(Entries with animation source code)
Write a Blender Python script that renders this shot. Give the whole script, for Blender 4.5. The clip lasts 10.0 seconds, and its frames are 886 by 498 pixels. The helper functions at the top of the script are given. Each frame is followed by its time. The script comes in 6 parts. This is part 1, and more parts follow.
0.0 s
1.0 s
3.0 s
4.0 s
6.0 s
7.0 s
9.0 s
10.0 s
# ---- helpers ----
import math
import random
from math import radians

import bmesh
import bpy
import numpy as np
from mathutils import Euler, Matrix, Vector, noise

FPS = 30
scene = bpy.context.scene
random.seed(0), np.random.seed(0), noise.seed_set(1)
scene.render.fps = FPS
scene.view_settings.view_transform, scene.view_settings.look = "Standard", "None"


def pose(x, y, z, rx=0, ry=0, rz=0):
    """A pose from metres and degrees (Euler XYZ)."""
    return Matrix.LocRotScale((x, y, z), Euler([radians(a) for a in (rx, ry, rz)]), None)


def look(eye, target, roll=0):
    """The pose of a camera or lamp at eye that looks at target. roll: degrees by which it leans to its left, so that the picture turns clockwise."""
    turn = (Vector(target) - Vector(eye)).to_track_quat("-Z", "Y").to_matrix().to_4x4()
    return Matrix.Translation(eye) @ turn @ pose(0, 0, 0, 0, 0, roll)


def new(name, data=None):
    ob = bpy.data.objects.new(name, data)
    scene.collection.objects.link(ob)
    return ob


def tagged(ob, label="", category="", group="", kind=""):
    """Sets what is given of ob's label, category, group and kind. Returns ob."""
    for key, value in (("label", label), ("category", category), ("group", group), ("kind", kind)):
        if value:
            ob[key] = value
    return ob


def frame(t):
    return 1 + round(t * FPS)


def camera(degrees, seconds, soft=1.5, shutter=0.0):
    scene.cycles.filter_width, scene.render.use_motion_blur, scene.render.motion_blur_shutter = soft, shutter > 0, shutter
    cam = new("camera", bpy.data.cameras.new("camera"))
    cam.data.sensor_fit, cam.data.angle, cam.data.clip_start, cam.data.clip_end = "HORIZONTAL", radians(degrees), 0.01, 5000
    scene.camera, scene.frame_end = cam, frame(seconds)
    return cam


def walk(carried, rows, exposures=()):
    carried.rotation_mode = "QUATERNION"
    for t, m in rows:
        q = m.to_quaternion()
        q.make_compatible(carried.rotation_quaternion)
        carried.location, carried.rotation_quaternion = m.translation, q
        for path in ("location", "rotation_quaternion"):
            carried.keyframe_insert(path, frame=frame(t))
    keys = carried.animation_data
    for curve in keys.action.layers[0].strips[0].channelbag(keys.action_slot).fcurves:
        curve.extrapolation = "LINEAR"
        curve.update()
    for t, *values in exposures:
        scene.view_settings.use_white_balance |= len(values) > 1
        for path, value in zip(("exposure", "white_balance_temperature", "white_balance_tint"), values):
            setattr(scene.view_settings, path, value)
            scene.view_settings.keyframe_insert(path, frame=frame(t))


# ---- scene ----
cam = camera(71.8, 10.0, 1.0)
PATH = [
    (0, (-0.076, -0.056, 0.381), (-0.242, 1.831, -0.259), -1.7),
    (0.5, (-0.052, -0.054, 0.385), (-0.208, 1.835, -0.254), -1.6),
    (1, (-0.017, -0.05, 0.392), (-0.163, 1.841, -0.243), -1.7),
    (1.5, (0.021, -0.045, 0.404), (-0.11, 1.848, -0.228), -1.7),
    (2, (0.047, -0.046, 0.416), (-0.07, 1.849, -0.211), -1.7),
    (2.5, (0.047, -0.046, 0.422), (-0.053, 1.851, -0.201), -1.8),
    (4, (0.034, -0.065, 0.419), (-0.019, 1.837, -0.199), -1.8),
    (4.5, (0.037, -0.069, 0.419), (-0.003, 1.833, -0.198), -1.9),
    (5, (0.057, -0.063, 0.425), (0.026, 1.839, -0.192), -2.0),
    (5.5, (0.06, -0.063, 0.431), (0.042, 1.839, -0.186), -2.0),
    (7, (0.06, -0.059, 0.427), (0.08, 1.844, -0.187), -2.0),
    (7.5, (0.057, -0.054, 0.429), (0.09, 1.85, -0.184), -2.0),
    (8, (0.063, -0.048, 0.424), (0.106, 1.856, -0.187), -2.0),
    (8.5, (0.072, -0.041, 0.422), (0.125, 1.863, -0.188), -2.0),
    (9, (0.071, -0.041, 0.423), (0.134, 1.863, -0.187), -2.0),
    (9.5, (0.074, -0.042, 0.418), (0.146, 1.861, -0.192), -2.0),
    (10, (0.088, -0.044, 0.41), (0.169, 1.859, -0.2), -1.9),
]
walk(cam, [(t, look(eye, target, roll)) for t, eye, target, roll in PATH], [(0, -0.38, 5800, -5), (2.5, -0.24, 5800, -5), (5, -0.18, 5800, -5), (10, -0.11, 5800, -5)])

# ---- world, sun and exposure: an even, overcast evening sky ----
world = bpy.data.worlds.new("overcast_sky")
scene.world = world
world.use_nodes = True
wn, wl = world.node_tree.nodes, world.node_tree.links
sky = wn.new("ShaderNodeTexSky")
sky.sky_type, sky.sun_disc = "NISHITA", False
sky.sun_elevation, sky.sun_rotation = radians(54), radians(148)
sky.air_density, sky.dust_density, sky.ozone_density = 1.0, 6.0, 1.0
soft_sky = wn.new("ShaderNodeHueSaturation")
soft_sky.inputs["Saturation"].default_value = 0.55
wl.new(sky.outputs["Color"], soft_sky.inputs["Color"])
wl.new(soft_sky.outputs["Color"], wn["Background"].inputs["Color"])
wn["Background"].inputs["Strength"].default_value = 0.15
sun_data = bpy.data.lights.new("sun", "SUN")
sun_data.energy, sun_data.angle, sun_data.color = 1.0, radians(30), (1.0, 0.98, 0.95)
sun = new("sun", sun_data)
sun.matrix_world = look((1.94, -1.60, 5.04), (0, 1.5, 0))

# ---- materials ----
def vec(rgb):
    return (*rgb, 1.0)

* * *

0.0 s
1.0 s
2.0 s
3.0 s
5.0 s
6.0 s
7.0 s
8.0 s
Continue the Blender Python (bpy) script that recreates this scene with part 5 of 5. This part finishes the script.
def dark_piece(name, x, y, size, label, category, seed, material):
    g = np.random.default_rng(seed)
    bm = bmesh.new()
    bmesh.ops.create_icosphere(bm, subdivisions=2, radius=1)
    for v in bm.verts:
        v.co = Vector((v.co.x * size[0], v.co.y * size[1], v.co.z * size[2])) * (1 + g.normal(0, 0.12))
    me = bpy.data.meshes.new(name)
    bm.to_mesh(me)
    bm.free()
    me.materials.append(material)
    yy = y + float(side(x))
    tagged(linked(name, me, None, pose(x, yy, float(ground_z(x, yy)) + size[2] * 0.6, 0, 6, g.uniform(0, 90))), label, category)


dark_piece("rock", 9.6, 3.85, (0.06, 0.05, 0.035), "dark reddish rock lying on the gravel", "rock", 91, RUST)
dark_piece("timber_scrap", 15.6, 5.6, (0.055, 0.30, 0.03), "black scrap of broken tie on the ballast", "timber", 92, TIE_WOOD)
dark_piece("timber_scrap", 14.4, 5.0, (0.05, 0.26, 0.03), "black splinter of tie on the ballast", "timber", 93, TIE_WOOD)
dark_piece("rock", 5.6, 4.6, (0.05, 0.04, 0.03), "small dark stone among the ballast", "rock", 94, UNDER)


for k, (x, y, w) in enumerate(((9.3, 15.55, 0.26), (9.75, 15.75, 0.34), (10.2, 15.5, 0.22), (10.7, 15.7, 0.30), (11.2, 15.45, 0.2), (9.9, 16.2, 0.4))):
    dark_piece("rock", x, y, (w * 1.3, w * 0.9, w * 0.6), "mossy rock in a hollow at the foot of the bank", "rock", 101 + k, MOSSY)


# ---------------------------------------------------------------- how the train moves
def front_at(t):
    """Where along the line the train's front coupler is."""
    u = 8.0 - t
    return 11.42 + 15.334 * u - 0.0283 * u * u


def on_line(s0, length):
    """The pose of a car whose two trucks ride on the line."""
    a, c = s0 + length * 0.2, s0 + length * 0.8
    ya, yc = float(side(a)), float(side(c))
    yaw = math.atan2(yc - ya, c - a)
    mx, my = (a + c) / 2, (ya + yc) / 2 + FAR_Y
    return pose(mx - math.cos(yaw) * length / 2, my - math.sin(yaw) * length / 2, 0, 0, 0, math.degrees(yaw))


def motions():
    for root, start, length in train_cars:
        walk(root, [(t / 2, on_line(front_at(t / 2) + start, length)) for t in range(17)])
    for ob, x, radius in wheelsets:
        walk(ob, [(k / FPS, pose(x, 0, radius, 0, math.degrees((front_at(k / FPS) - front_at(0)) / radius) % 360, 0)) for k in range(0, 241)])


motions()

Exercise>
Using the listing above, pick out each line that contains the word "seed", then copy it.

Task answer>
random.seed(0), np.random.seed(0), noise.seed_set(1)
def dark_piece(name, x, y, size, label, category, seed, material):
    g = np.random.default_rng(seed)